GERMANY

Student poverty: One-third were at risk before energy crisis

Recently released official statistics suggest that well over one-third of German students were already at risk of poverty last year, prompting the German National Association for Student Affairs or Deutsches Studentenwerk (DSW) to call on government for more financial support for students struggling with cost-of-living increases.

According to the Federal Statistical Office of Germany (Destasis), 37.9% of students in Germany were poverty-vulnerable in 2021.

The Destasis figures are part of the EU-SILC (European Union Statistics on Income and Living Conditions) data compiled last year. EU-SILC defines an individual threatened by poverty as having less than 60% of the overall population’s average income at his or her disposal, with the threshold for people living on their own lying at a net €1,251 (US$1,300) a month in Germany.

Students living alone or with other students

Among students living on their own or exclusively together with other students, the share of poverty-vulnerable students was at 71.1%, considerably higher than the overall share of poverty-vulnerable students in the total student population. Last year, the total share of the German population threatened by poverty was at 15.8%.

Destasis also states that 38.5% of students were last year already living in households unable to pay unexpected major expenses out of their own financial resources – ahead of the current energy crisis. This applied to 55.8% of the students living on their own or sharing flats with other students. The figure for the overall population was 31.9%.

Destasis points out that housing costs, accounting for 31.6% of overall expenditure on average, left many students with little financial scope for other areas in 2021. Again, this share was significantly higher than average housing costs for the population at large, which was at 23.3%.

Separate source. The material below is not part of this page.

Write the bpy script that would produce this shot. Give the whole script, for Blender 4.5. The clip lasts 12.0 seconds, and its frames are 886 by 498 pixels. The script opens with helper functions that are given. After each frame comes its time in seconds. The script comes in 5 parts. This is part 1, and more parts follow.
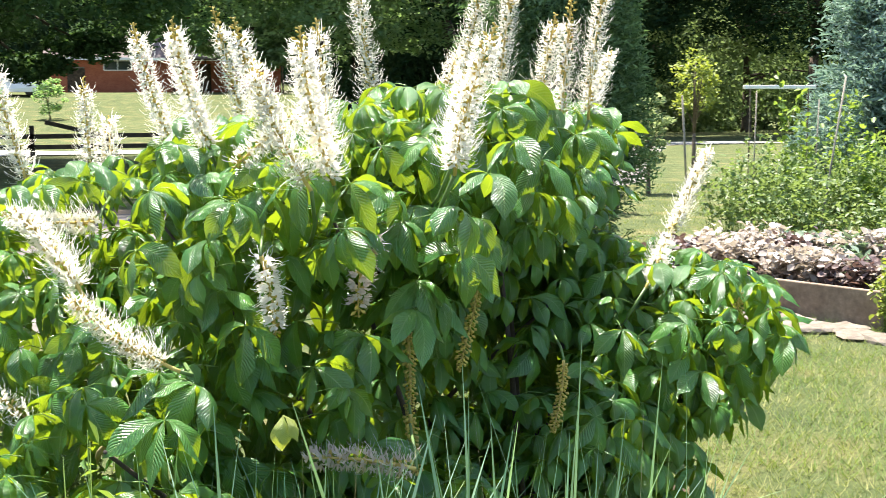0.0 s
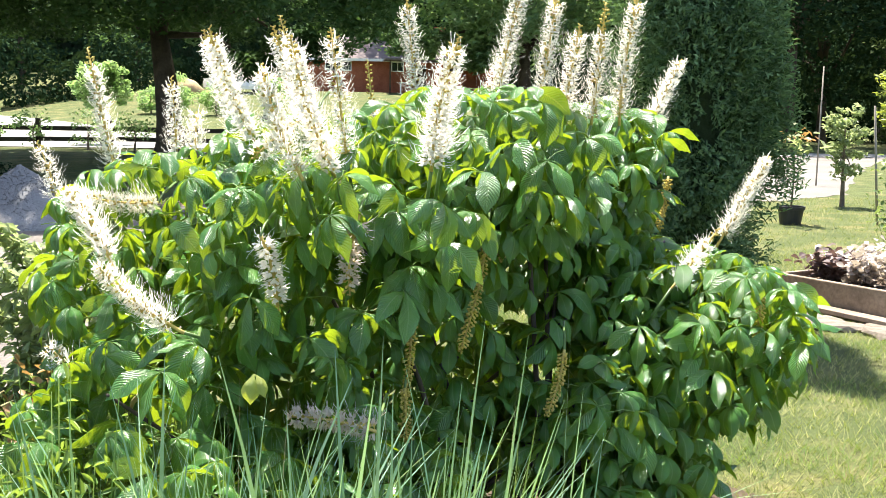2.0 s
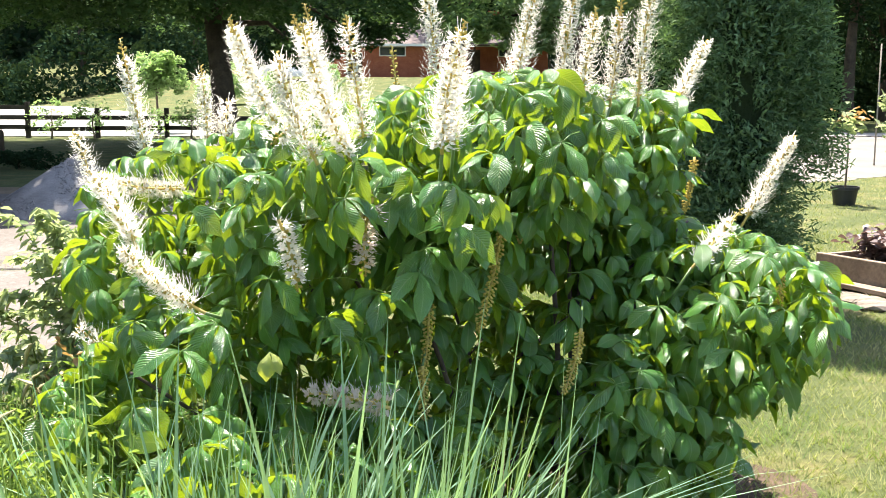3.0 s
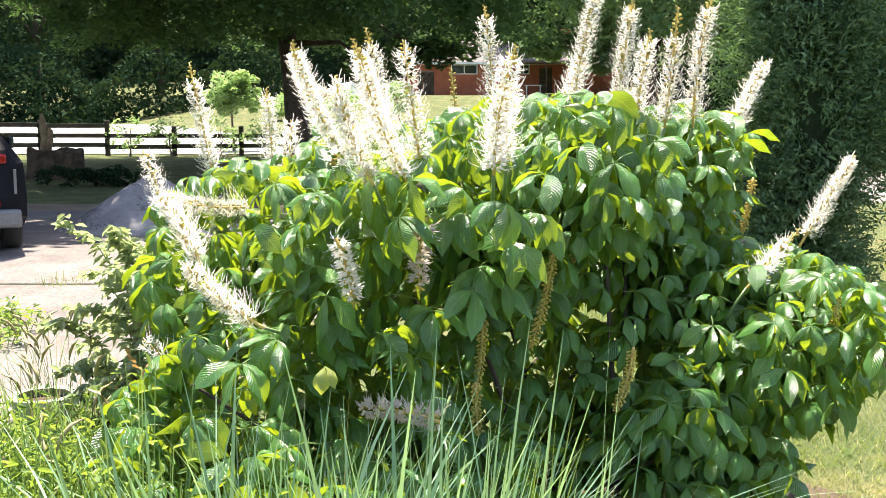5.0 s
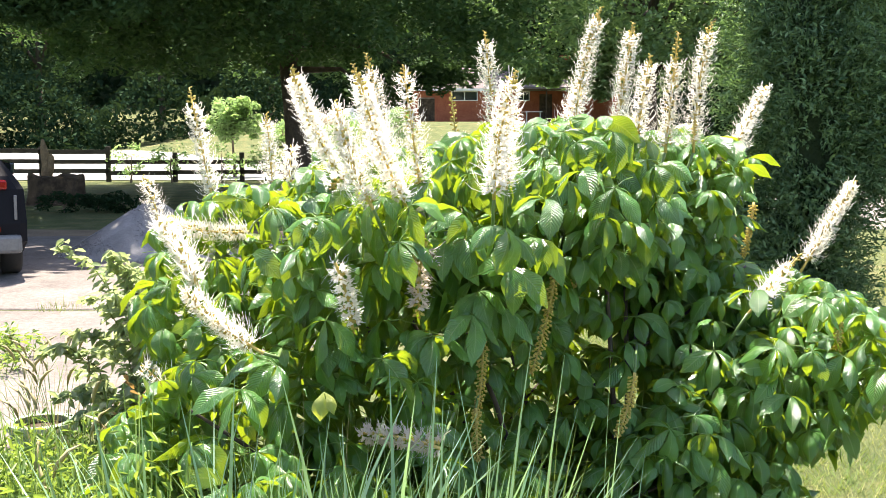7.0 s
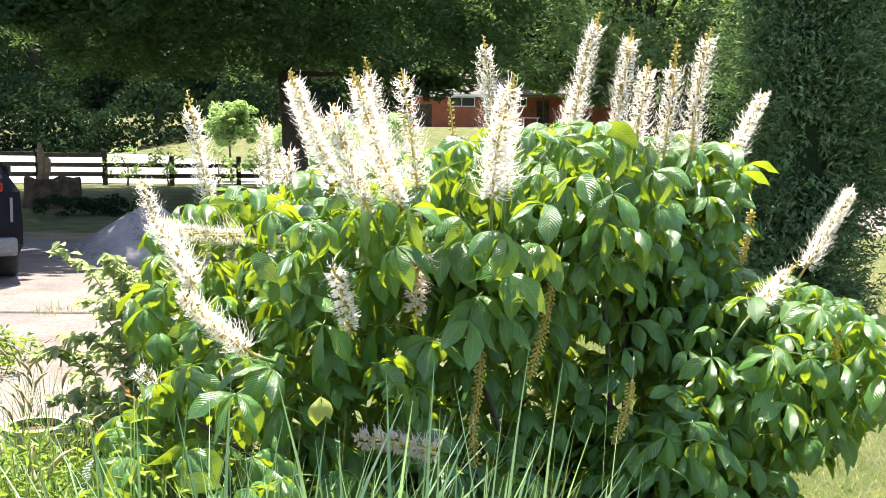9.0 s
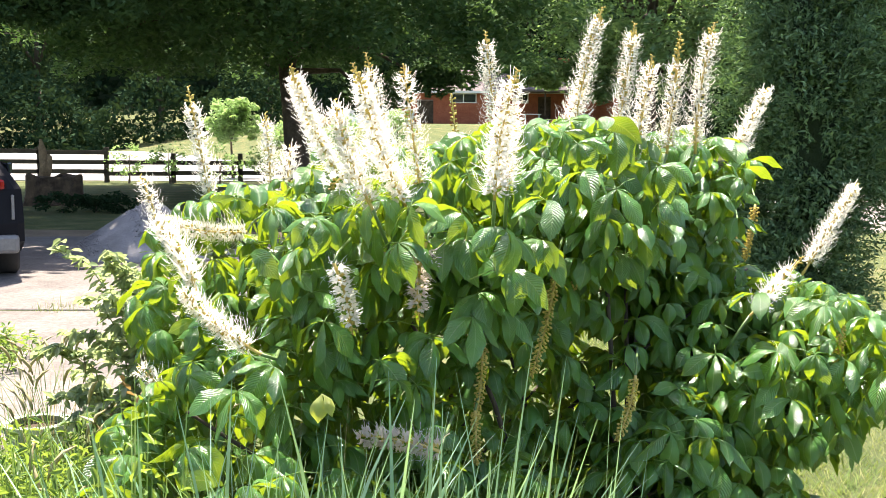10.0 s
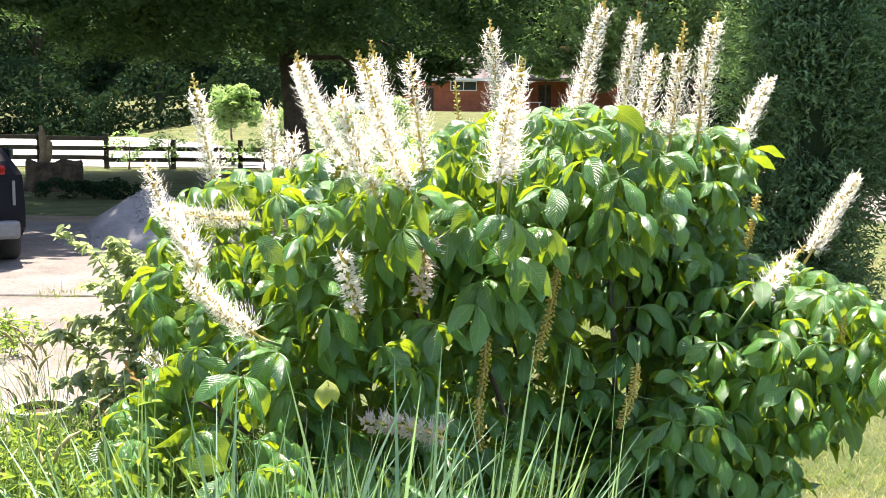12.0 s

And on average, students on their own or sharing flats with other students had to spend 51.1% of their income on housing.

A ‘dramatic’ crisis

“Students are facing a dramatic social crisis this winter,” says DSW General Secretary Matthias Anbuhl. “Emerging from the COVID-19 pandemic already on their last legs financially and mentally, they now face a situation in which they often do not know how they will afford food, gas and electricity, given the skyrocketing prices.”

According to Anbuhl, international students are especially hard hit by the crisis, with an average €140 less at their disposal than their fellow German students.

Anbuhl has called for more government support for students to cope with the crisis, including direct payments to cover heating costs.

But he also reiterated the DSW’s demand that BAföG (Bundesausbildungsförderungsgesetz government funding) grants and loans based on the federal grant law be raised and automatically adjusted to price levels as inflation bites. BAföG levels were at €579 on average last winter semester and were paid out to 468,000 students.

Furthermore, the DSW demands that state governments provide more funding for the student services it runs, so that rising energy and food costs at halls of residence and student restaurants need not be passed on to students.